## BEGIN PROVIDED MATERIAL

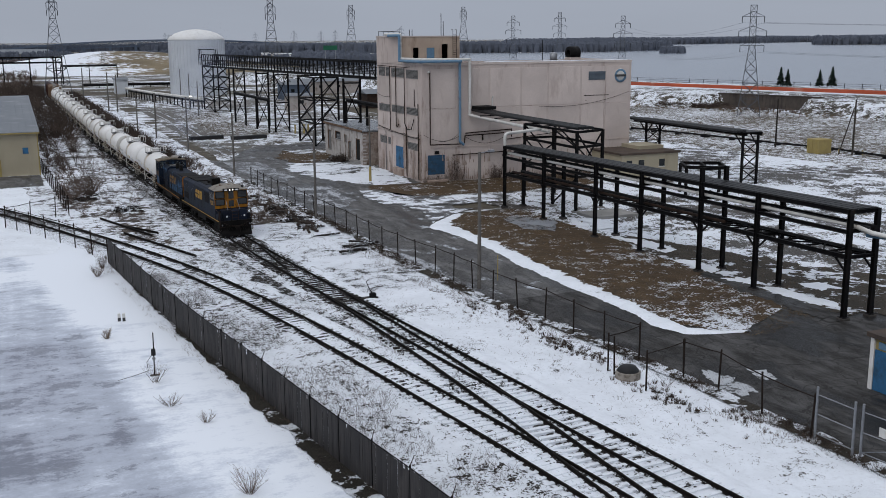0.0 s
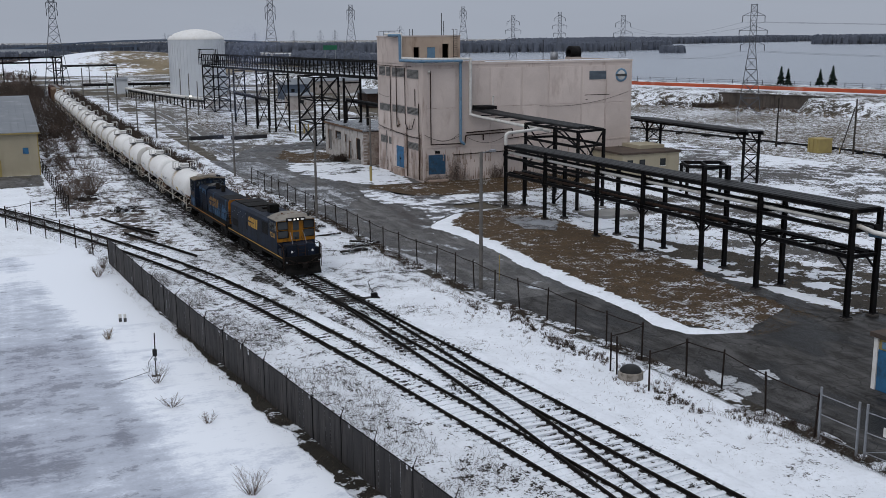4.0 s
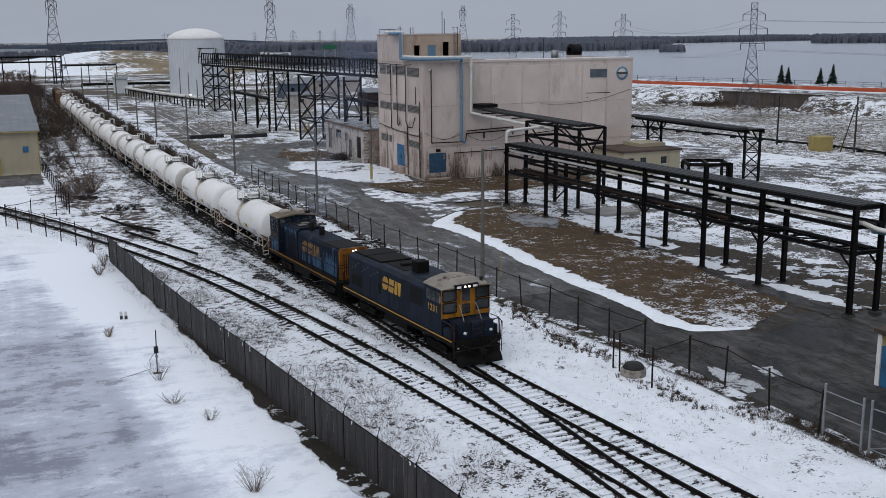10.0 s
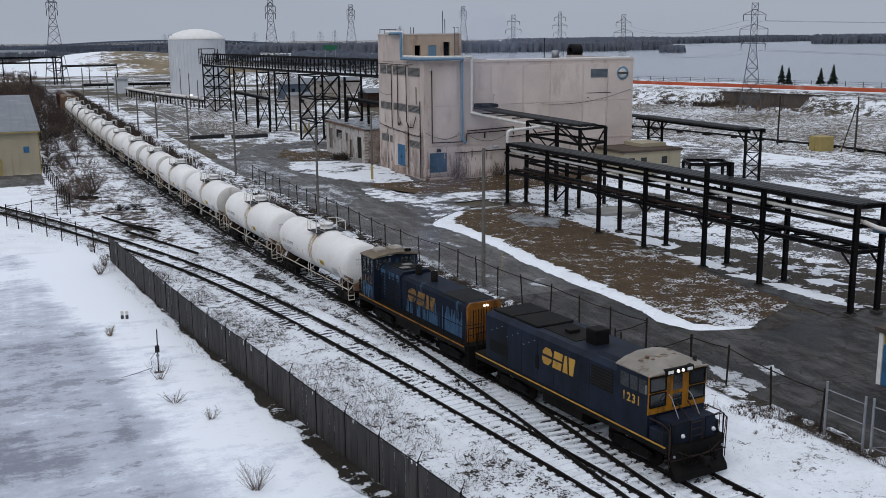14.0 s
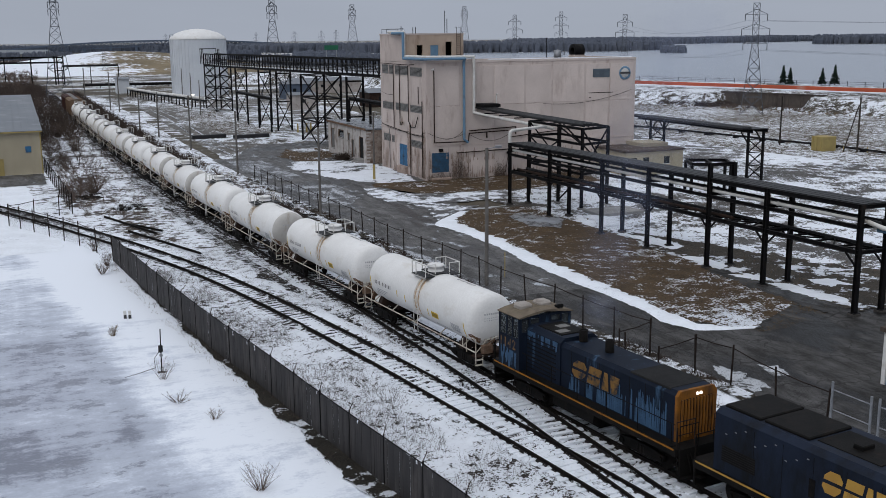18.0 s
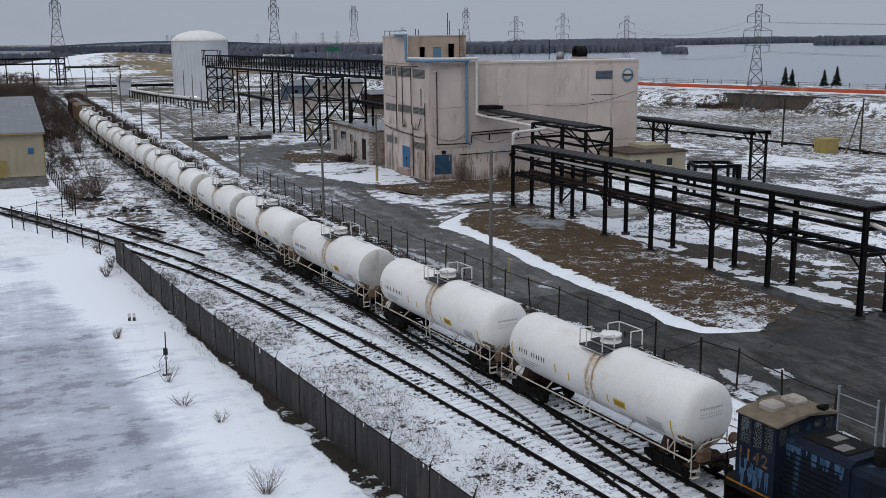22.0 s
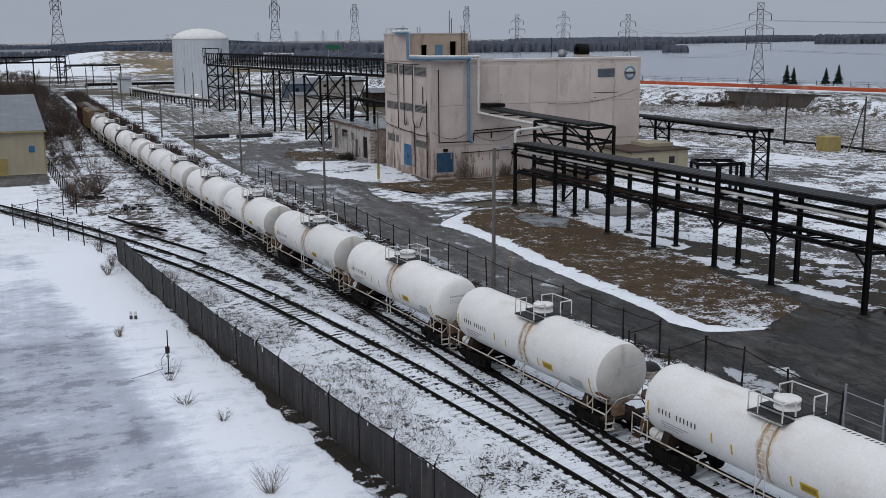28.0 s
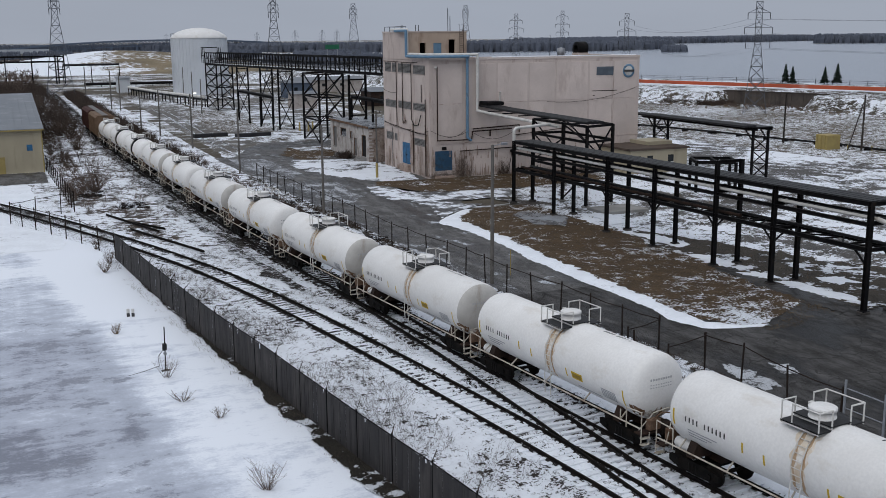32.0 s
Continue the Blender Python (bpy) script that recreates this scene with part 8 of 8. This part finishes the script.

## END PROVIDED MATERIAL

- **GOAL**
Copy the listing over exactly, skipping the pictures it holds.

- **WRITTEN REPLY**
0.0 s
4.0 s
10.0 s
14.0 s
18.0 s
22.0 s
28.0 s
32.0 s
Continue the Blender Python (bpy) script that recreates this scene with part 8 of 8. This part finishes the script.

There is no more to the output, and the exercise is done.